The Limitations of Language

·         People must agree on the definitions of words or we talk right past each other.

·         In order for an intellectual argument to be effective its hearers must be taught or intuit basic principles of logic.

·         To certain listeners, tone and manner are more important than content. The wrong tone or attitude can be so off-putting that the speaker’s argument remains unheard; conversely, a more appealing manner can successfully soft sell utter rubbish.

·         Unless we constantly question our own assumptions about meaning, and unless we listen more than we talk, those assumptions can deafen us to what others are actually saying and make what we say next to impossible for others to follow.

·         Education makes some people entirely incomprehensible to anyone but their peers (or perhaps just plain incomprehensible).

·        People don’t always say what they mean.
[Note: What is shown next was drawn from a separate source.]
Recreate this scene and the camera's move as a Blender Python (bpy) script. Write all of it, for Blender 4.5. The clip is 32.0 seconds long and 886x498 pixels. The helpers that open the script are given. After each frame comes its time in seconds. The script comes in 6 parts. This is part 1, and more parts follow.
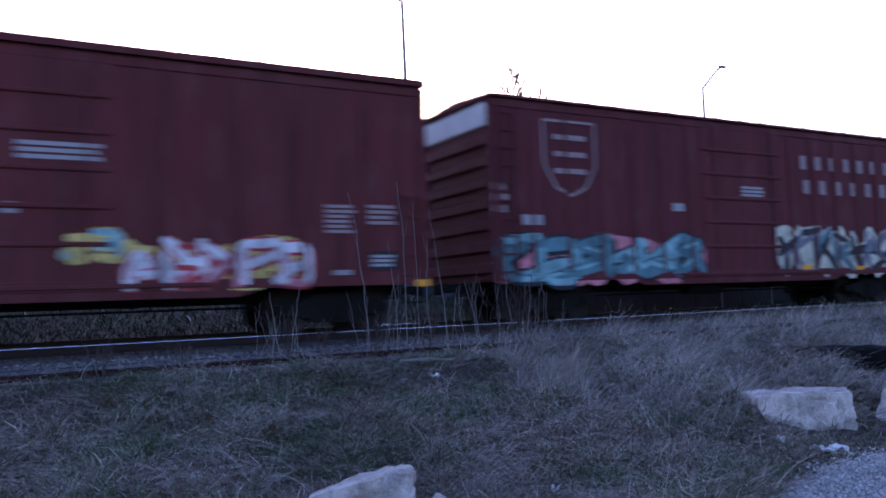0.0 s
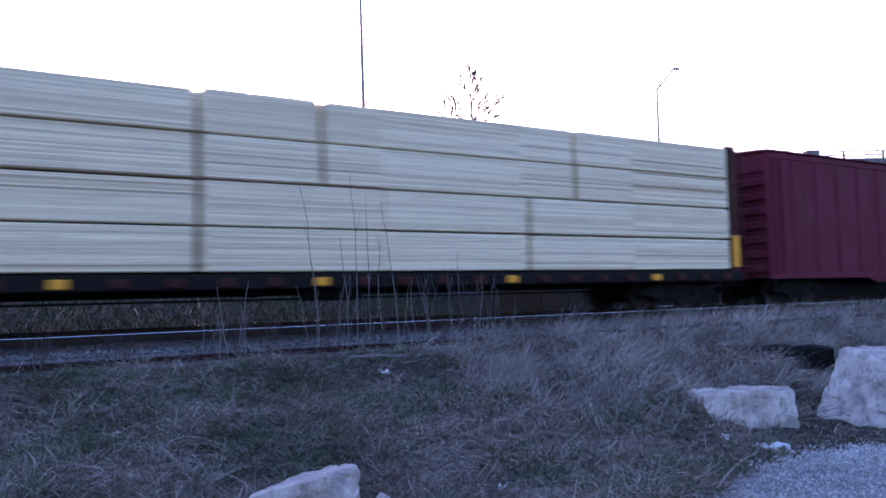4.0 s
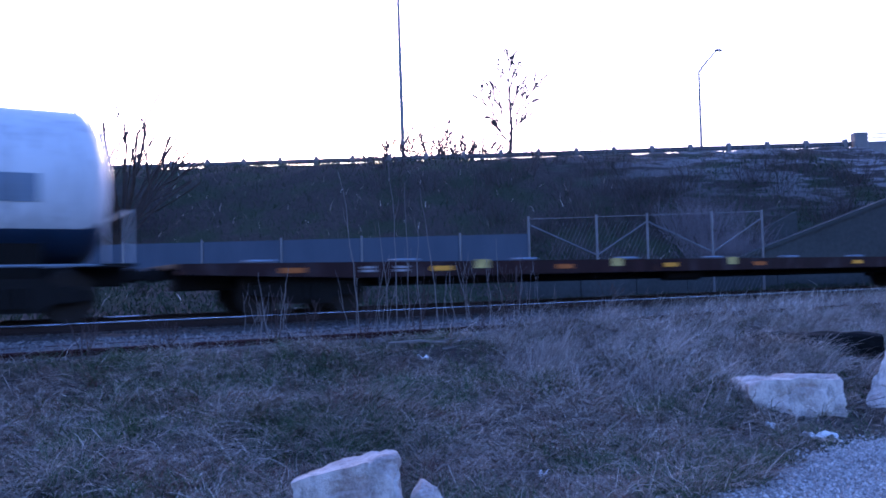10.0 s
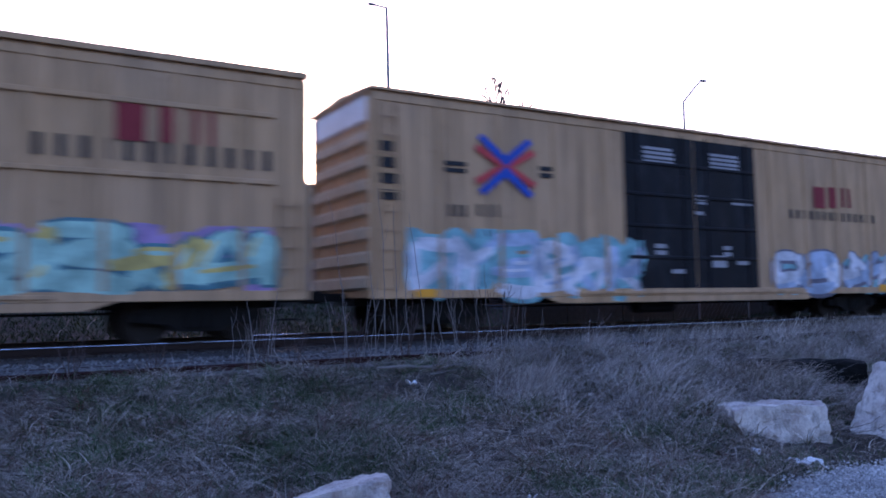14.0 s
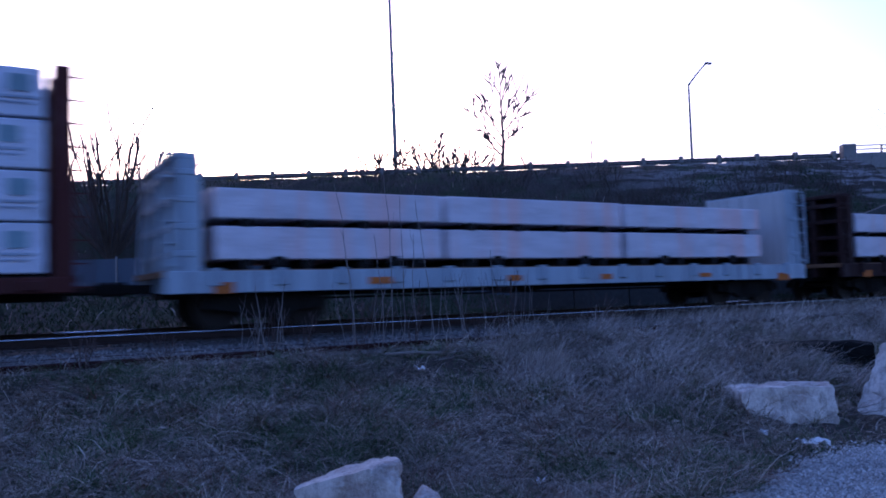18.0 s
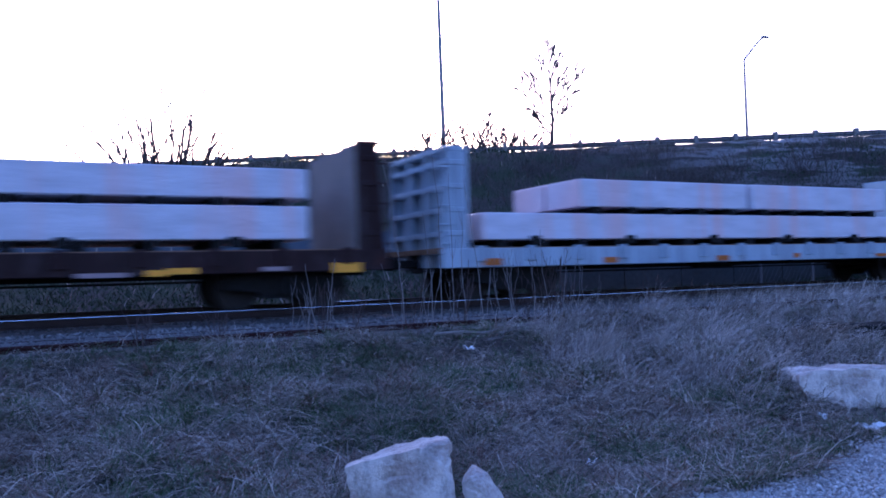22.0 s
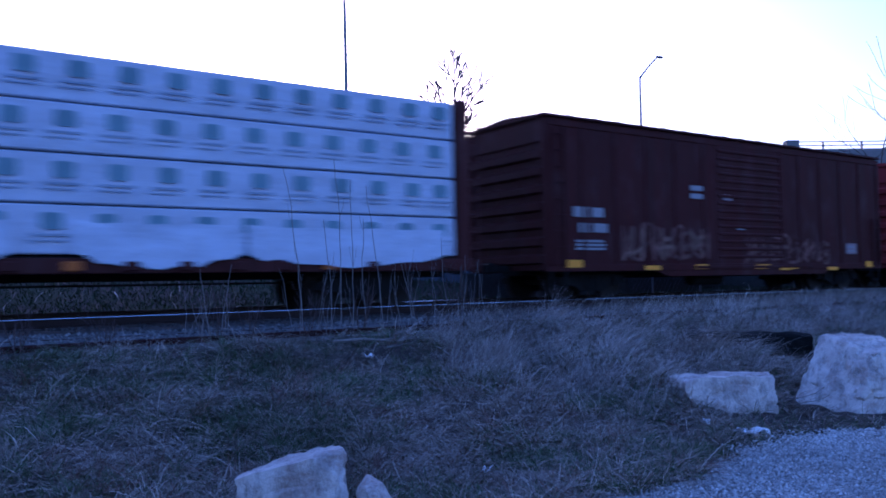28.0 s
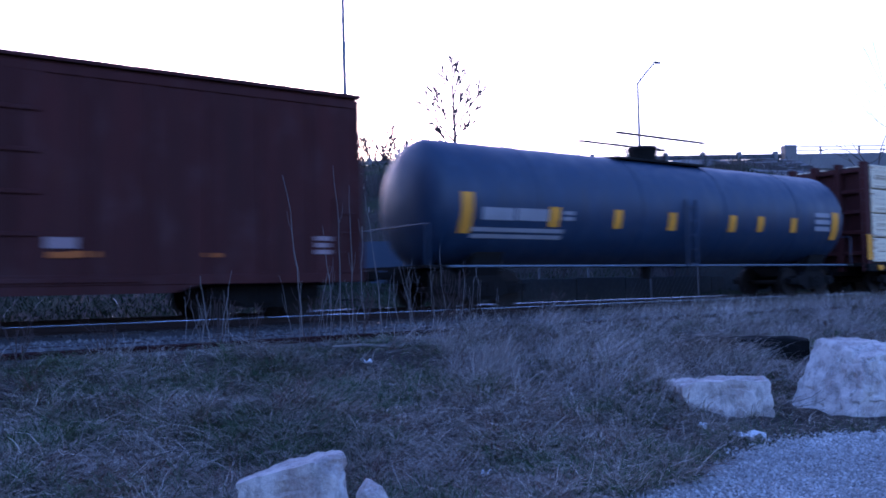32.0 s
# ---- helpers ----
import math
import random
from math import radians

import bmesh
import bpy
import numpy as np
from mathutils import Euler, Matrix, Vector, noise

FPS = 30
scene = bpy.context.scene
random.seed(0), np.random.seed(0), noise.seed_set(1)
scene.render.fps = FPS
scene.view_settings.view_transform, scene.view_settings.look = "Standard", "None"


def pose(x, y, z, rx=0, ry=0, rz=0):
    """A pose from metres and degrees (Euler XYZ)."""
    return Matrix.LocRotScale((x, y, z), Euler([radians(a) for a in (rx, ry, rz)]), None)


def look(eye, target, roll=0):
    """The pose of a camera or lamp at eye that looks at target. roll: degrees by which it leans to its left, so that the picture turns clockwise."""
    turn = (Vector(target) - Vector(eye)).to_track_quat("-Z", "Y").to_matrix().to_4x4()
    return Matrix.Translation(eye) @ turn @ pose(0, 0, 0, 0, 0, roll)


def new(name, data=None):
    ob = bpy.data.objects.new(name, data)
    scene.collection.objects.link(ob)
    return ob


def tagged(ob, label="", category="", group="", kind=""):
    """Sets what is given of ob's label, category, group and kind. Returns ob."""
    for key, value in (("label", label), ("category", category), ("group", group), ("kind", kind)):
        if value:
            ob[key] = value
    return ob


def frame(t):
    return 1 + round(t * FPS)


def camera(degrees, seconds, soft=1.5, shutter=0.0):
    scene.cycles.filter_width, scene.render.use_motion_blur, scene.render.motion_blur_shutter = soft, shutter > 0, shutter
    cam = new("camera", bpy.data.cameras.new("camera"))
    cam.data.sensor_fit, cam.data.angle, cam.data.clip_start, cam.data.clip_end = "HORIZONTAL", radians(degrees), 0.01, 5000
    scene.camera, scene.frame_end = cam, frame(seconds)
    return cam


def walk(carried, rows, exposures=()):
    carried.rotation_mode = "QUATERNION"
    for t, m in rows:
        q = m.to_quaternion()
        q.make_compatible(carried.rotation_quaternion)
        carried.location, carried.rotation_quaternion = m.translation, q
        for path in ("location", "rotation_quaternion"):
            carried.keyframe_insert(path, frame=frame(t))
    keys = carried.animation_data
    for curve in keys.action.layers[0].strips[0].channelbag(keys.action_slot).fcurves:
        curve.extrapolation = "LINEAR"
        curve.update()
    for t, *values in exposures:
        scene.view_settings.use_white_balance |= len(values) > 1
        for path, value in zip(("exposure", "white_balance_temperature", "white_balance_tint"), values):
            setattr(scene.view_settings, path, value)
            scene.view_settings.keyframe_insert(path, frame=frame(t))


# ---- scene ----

In a sense, Dr. House on the TV series was right: Everybody lies. Of course we don’t all actively seek to deceive at all times, but considerations like social graces, political correctness, polity or fear of disapproval often cause us to say things we don’t mean and to fail to say what we do. This is especially true even in the most intimate relationships. The higher the stakes, the more difficult it is to risk telling the exact truth.

Given the potential stumbling blocks, how humans communicate at all, even in the limited way we do, is genuinely astonishing.

The Confirming Force

Where am I going with this? Paul makes this statement about the Lord Jesus:
 “And he is before all things, and in him all things hold together.”
(Colossians 1:17)
The words “hold together” here are most frequently translated “commend”, or literally “stand with”, and are used of a confirming testimony; that which supports or substantiates something that might otherwise be less solid or demonstrable. The KJV says, “in him all things consist”, which is fine, so long as it doesn’t conjure an image of the Lord Jesus as some vast being with everything else inside him, because that is not what the apostle is emphasizing here. Rather, he affirms what is said in Hebrews about the Son; that he “upholds all things by the word of his power”.

He is the “confirming force” of the universe; that which makes everything else cohere. Not being a scientist, I’ll stop there, though I’m quite sure scientifically trained Christians (as opposed to Christian Scientists) might have much to say on how that works out practically.

Christ and Relationships

“All things hold together” may even include relationships when both parties know the Lord Jesus. Sadly, this is not always true of our relationships with those who do not. He himself said, “I have come to set a man against his father, and a daughter against her mother, and a daughter-in-law against her mother-in-law.”

It is understandable that it would be this way: Outside of Christ, there is no real way to communicate effectively beyond that which is simply natural. We may for a time feel like we’re connecting. Sometimes Christians and unbelievers get lucky and actually find common ground for a few moments. But when scripture comes up we realize we’re talking to a person with, well, something missing; an inability to grasp that which is basic and intuitive to us as followers of Christ. We are told, “The natural person does not accept the things of the Spirit of God, for they are folly to him, and he is not able to understand them because they are spiritually discerned”.

The things that mean the most to me get no traction in the hearts of my unsaved friends — apart, that is, from the working of the Spirit of God.

Undoing Shinar’s Curse

Millennia ago on the Plains of Shinar the Lord took a united people with a single tongue, confused their language and dispersed them to the four corners of the earth. Multiculturalism notwithstanding, to this day all the translators and common interests in the world cannot make its peoples see eye to eye. But in the hearts of believers, by his Holy Spirit, the Lord has placed a common language: “He will guide you into all the truth”, the Lord told his disciples. In Christ there is a means by which two or more believers may speak to one another intelligibly, with genuine shared understanding.

The Spirit of Christ is the antidote to the Tower of Babel. In him all things become coherent.

That doesn’t mean Christians always communicate perfectly. Sometimes, sadly, sin, culture, self or stupidity intrude and we miscommunicate horribly. But in Christ the potential for true understanding is always there just waiting to be allowed to illuminate our minds, hearts and emotions. As we each walk with the Lord toward a common destination, our paths must inevitably converge and our conversations cannot help becoming increasingly meaningful, clear and profitable.

I had dinner with a handful of Christians last night and we sat and talked at the table for almost five hours. I can’t think of another place on earth I would rather have been. I left with my heart singing.  

Because we were talking Christ, in whom “all things hold together”.